On Tue, 9 Feb 1999 [EMAIL PROTECTED] wrote:

> SSL proxies work extremely well in practice, and they're an excellent way
> of buffering SSL transactions between rogue clients and web servers.

You mean an application level proxy?
SSL is not limited to HTTPS, I'm using IIOP/SSL.
 
> You can use a product like Netscape Proxy and give it its own certifcate,
> then configure it to "reverse proxy" connections to a secondary server (the
> REAL web server). The secondary server can be SSL or not, it doesn't really
> matter.

How do you do authentication between the client and the real server? 
Does your proxy really protect the server from evil content in the HTTP 
requests? Normal HTTP proxies protect the client from malicious 
responses, not the server from the request.
What happens if your proxy is penetrated?

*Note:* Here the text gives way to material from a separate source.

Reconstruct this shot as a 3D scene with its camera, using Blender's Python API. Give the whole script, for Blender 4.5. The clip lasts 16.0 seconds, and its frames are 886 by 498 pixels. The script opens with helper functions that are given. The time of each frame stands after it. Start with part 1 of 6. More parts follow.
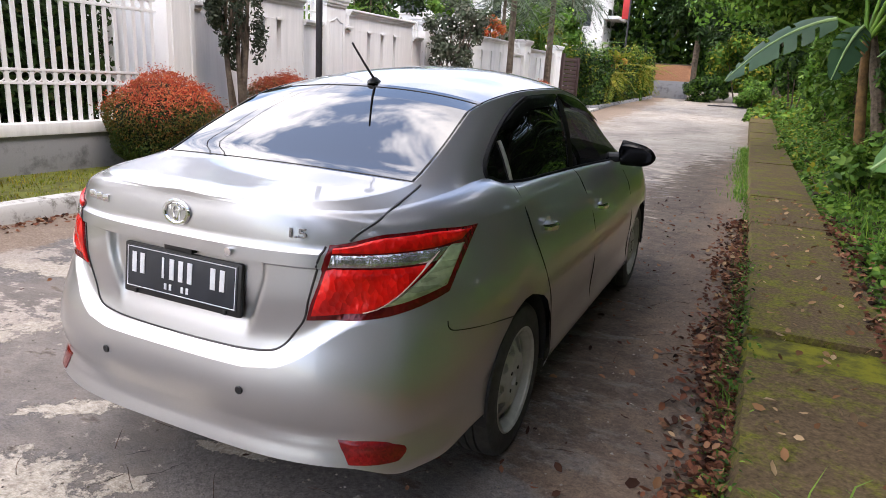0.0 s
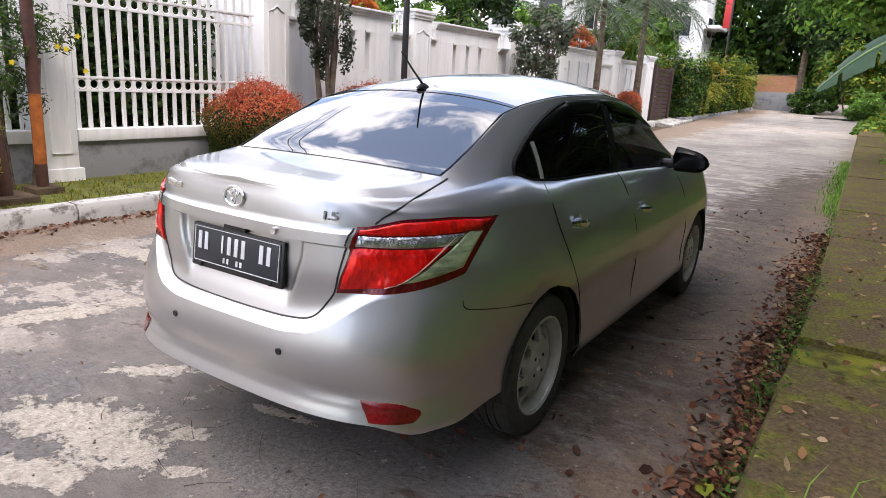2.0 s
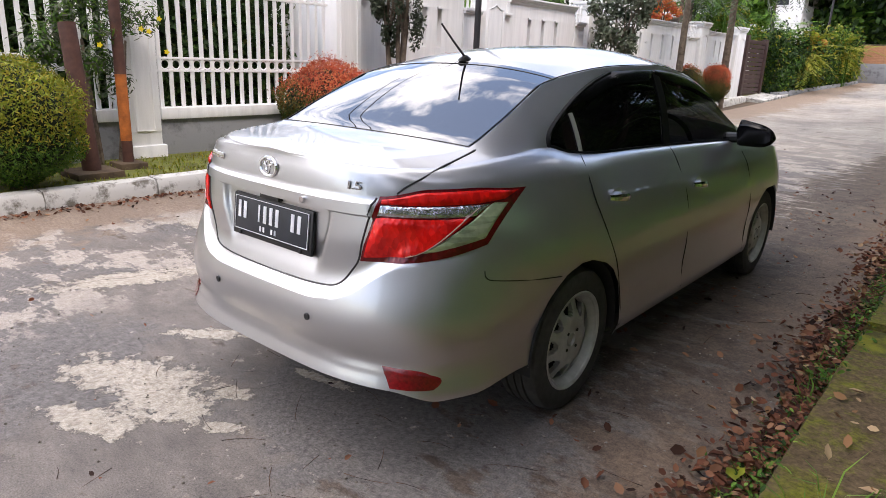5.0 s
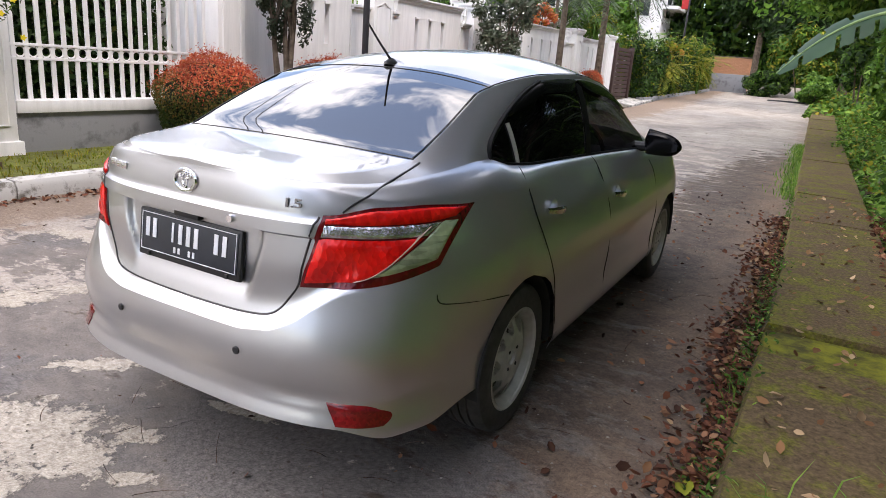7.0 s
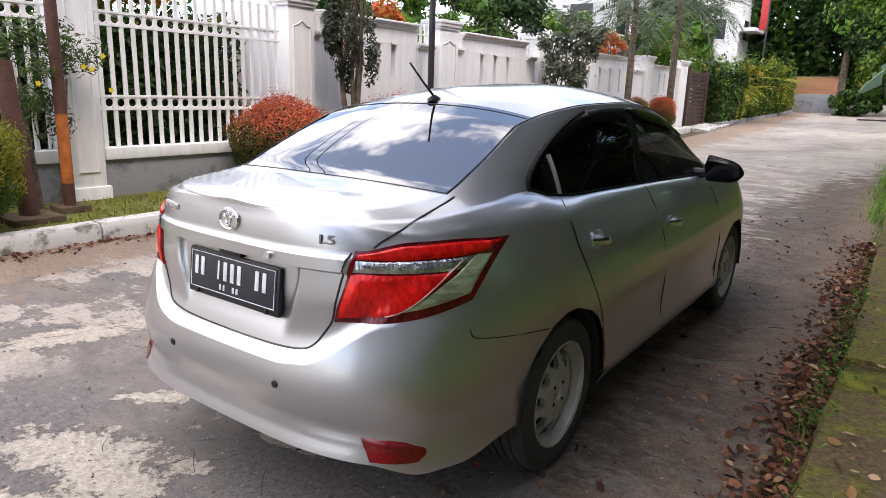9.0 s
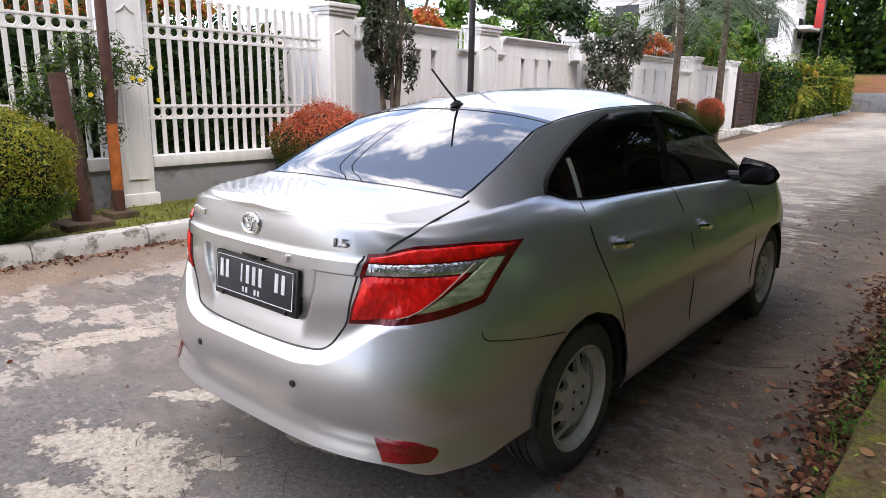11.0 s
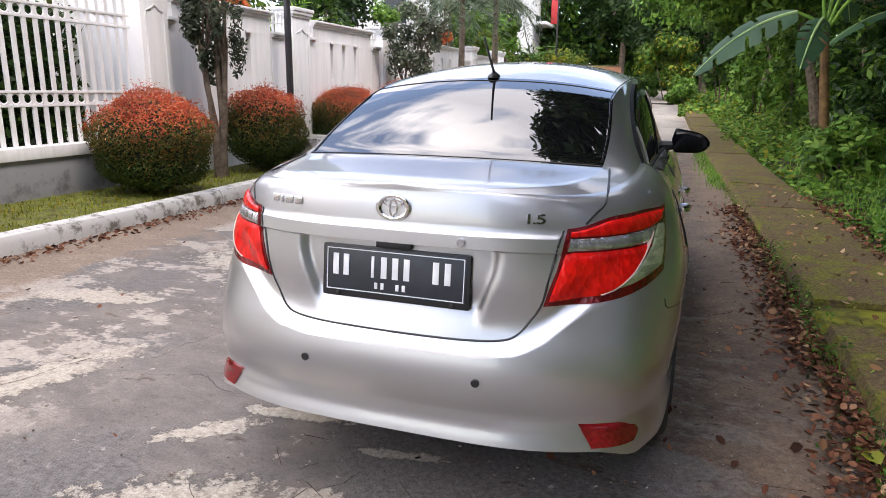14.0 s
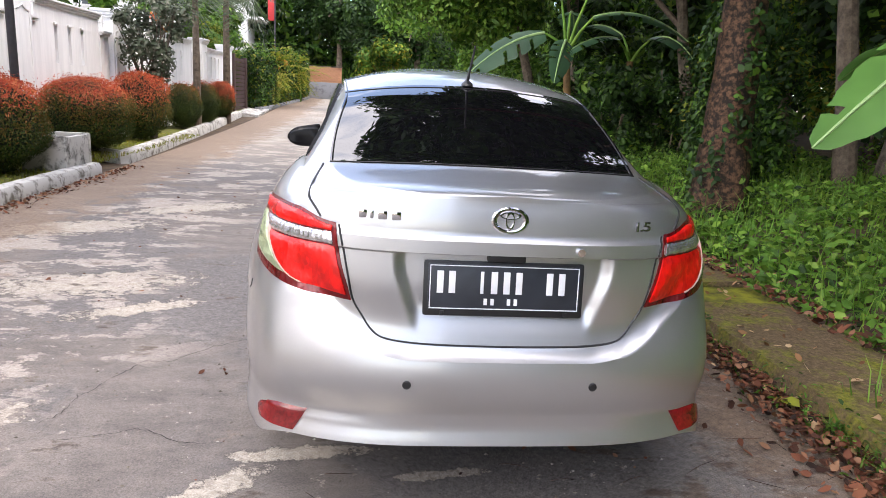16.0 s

The attacker has full 
access to the encrypted data.

> Otherwise, what's the point in having
> a proxy?

I'm using a transparent TCP-level proxy to protect the server from evil 
IP. (My proxy actually does much more, but that's IIOP and application 
specific.) 
The client authenticates directly to the server. Without this authentication 
I can't do authorisation on the server.
The risk of my system is a possible exploit of bugs in the server, e.g. a 
buffer overflow. In our case we can live with this small risk.